====== Given information

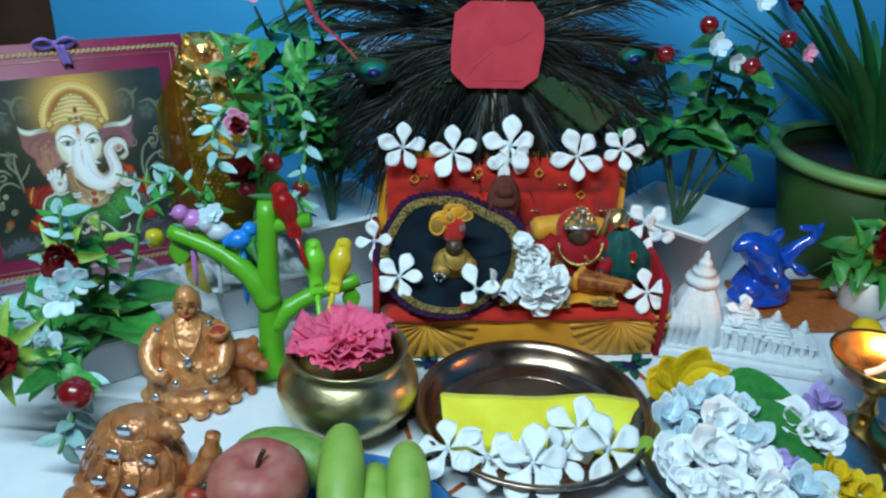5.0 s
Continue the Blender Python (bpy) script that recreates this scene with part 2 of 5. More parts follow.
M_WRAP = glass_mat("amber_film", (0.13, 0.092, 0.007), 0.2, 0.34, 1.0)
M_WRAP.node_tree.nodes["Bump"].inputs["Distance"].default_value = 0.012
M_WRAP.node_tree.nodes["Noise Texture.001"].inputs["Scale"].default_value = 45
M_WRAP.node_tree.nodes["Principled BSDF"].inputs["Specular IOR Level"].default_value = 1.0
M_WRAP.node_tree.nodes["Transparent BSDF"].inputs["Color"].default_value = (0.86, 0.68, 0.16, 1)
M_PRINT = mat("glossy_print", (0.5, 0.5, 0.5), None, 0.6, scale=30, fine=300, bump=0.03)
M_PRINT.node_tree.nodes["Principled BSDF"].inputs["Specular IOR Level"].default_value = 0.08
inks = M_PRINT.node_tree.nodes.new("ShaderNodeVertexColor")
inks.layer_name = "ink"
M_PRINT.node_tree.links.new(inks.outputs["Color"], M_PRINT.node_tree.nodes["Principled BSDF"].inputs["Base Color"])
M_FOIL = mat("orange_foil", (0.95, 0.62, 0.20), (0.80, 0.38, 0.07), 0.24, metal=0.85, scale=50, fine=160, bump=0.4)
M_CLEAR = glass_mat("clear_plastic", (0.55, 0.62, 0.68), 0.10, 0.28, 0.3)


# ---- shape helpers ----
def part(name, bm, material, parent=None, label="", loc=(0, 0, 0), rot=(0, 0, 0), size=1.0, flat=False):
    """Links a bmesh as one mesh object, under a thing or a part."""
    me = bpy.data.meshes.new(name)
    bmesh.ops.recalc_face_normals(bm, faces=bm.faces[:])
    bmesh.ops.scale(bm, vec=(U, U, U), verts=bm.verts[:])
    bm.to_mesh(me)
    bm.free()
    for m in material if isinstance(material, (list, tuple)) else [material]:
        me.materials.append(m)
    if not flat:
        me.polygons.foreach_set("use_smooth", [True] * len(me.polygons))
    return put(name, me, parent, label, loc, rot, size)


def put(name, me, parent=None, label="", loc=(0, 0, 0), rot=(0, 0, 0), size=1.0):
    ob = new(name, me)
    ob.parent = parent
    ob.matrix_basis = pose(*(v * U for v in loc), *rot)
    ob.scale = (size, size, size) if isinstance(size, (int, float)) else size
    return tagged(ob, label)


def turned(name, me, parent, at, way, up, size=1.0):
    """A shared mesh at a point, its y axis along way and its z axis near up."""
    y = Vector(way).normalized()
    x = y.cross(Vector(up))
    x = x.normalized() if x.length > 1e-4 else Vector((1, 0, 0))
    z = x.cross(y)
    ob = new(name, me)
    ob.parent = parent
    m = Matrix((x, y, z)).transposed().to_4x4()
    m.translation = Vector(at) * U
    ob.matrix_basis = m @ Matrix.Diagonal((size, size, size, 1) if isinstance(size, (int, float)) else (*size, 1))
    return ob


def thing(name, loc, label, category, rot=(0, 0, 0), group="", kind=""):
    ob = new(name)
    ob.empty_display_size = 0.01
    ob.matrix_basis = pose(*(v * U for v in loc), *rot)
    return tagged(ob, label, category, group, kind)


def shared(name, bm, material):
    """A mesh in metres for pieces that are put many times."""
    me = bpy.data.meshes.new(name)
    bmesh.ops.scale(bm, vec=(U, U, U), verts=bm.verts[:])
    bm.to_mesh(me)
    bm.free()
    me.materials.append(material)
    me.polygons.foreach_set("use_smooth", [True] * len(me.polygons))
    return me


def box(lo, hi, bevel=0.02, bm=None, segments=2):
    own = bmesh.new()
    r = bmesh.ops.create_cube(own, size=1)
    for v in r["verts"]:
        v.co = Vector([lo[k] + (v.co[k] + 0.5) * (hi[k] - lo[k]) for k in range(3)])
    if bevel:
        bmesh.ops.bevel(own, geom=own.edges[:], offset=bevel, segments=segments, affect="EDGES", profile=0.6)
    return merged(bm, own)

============

◆ Task goal: Copy out the listing exactly as it stands, but not the pictures.

◆ Exercise output:
5.0 s
Continue the Blender Python (bpy) script that recreates this scene with part 2 of 5. More parts follow.
M_WRAP = glass_mat("amber_film", (0.13, 0.092, 0.007), 0.2, 0.34, 1.0)
M_WRAP.node_tree.nodes["Bump"].inputs["Distance"].default_value = 0.012
M_WRAP.node_tree.nodes["Noise Texture.001"].inputs["Scale"].default_value = 45
M_WRAP.node_tree.nodes["Principled BSDF"].inputs["Specular IOR Level"].default_value = 1.0
M_WRAP.node_tree.nodes["Transparent BSDF"].inputs["Color"].default_value = (0.86, 0.68, 0.16, 1)
M_PRINT = mat("glossy_print", (0.5, 0.5, 0.5), None, 0.6, scale=30, fine=300, bump=0.03)
M_PRINT.node_tree.nodes["Principled BSDF"].inputs["Specular IOR Level"].default_value = 0.08
inks = M_PRINT.node_tree.nodes.new("ShaderNodeVertexColor")
inks.layer_name = "ink"
M_PRINT.node_tree.links.new(inks.outputs["Color"], M_PRINT.node_tree.nodes["Principled BSDF"].inputs["Base Color"])
M_FOIL = mat("orange_foil", (0.95, 0.62, 0.20), (0.80, 0.38, 0.07), 0.24, metal=0.85, scale=50, fine=160, bump=0.4)
M_CLEAR = glass_mat("clear_plastic", (0.55, 0.62, 0.68), 0.10, 0.28, 0.3)


# ---- shape helpers ----
def part(name, bm, material, parent=None, label="", loc=(0, 0, 0), rot=(0, 0, 0), size=1.0, flat=False):
    """Links a bmesh as one mesh object, under a thing or a part."""
    me = bpy.data.meshes.new(name)
    bmesh.ops.recalc_face_normals(bm, faces=bm.faces[:])
    bmesh.ops.scale(bm, vec=(U, U, U), verts=bm.verts[:])
    bm.to_mesh(me)
    bm.free()
    for m in material if isinstance(material, (list, tuple)) else [material]:
        me.materials.append(m)
    if not flat:
        me.polygons.foreach_set("use_smooth", [True] * len(me.polygons))
    return put(name, me, parent, label, loc, rot, size)


def put(name, me, parent=None, label="", loc=(0, 0, 0), rot=(0, 0, 0), size=1.0):
    ob = new(name, me)
    ob.parent = parent
    ob.matrix_basis = pose(*(v * U for v in loc), *rot)
    ob.scale = (size, size, size) if isinstance(size, (int, float)) else size
    return tagged(ob, label)


def turned(name, me, parent, at, way, up, size=1.0):
    """A shared mesh at a point, its y axis along way and its z axis near up."""
    y = Vector(way).normalized()
    x = y.cross(Vector(up))
    x = x.normalized() if x.length > 1e-4 else Vector((1, 0, 0))
    z = x.cross(y)
    ob = new(name, me)
    ob.parent = parent
    m = Matrix((x, y, z)).transposed().to_4x4()
    m.translation = Vector(at) * U
    ob.matrix_basis = m @ Matrix.Diagonal((size, size, size, 1) if isinstance(size, (int, float)) else (*size, 1))
    return ob


def thing(name, loc, label, category, rot=(0, 0, 0), group="", kind=""):
    ob = new(name)
    ob.empty_display_size = 0.01
    ob.matrix_basis = pose(*(v * U for v in loc), *rot)
    return tagged(ob, label, category, group, kind)


def shared(name, bm, material):
    """A mesh in metres for pieces that are put many times."""
    me = bpy.data.meshes.new(name)
    bmesh.ops.scale(bm, vec=(U, U, U), verts=bm.verts[:])
    bm.to_mesh(me)
    bm.free()
    me.materials.append(material)
    me.polygons.foreach_set("use_smooth", [True] * len(me.polygons))
    return me


def box(lo, hi, bevel=0.02, bm=None, segments=2):
    own = bmesh.new()
    r = bmesh.ops.create_cube(own, size=1)
    for v in r["verts"]:
        v.co = Vector([lo[k] + (v.co[k] + 0.5) * (hi[k] - lo[k]) for k in range(3)])
    if bevel:
        bmesh.ops.bevel(own, geom=own.edges[:], offset=bevel, segments=segments, affect="EDGES", profile=0.6)
    return merged(bm, own)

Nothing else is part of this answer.